- What to do:
In the material below, find all lines with the string "More" and copy them.

+++ Provided records

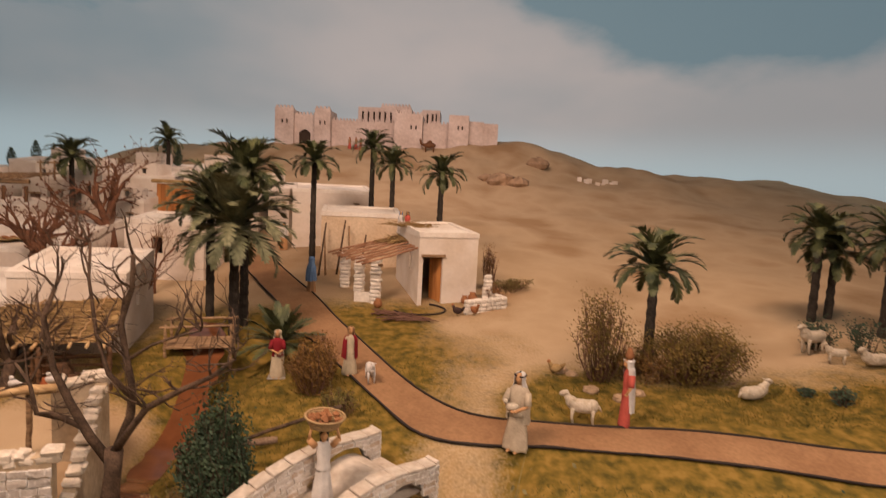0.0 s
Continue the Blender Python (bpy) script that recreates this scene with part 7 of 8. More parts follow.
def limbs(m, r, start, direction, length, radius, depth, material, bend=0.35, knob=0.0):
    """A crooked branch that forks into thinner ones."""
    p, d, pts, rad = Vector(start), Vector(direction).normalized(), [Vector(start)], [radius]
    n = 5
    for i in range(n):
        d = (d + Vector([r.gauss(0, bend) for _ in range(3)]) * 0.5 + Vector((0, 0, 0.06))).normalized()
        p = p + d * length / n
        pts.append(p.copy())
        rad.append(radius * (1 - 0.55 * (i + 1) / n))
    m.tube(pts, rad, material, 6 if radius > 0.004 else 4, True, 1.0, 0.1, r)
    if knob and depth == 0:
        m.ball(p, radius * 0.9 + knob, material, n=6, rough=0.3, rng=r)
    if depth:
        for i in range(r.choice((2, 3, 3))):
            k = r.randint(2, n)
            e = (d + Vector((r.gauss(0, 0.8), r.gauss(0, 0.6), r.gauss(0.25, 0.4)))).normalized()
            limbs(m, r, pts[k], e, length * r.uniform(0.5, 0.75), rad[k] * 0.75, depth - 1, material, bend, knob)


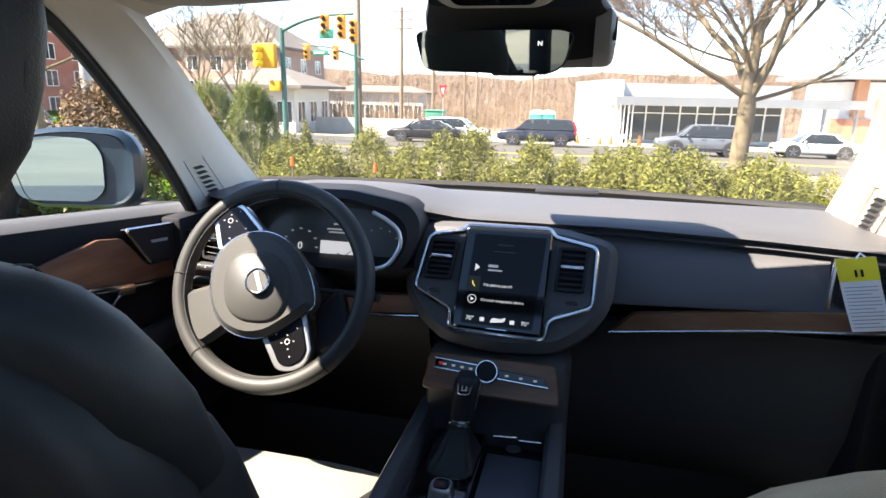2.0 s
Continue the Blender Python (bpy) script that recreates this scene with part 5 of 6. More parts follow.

++++++

- Task answer:
Continue the Blender Python (bpy) script that recreates this scene with part 7 of 8. More parts follow.
Continue the Blender Python (bpy) script that recreates this scene with part 5 of 6. More parts follow.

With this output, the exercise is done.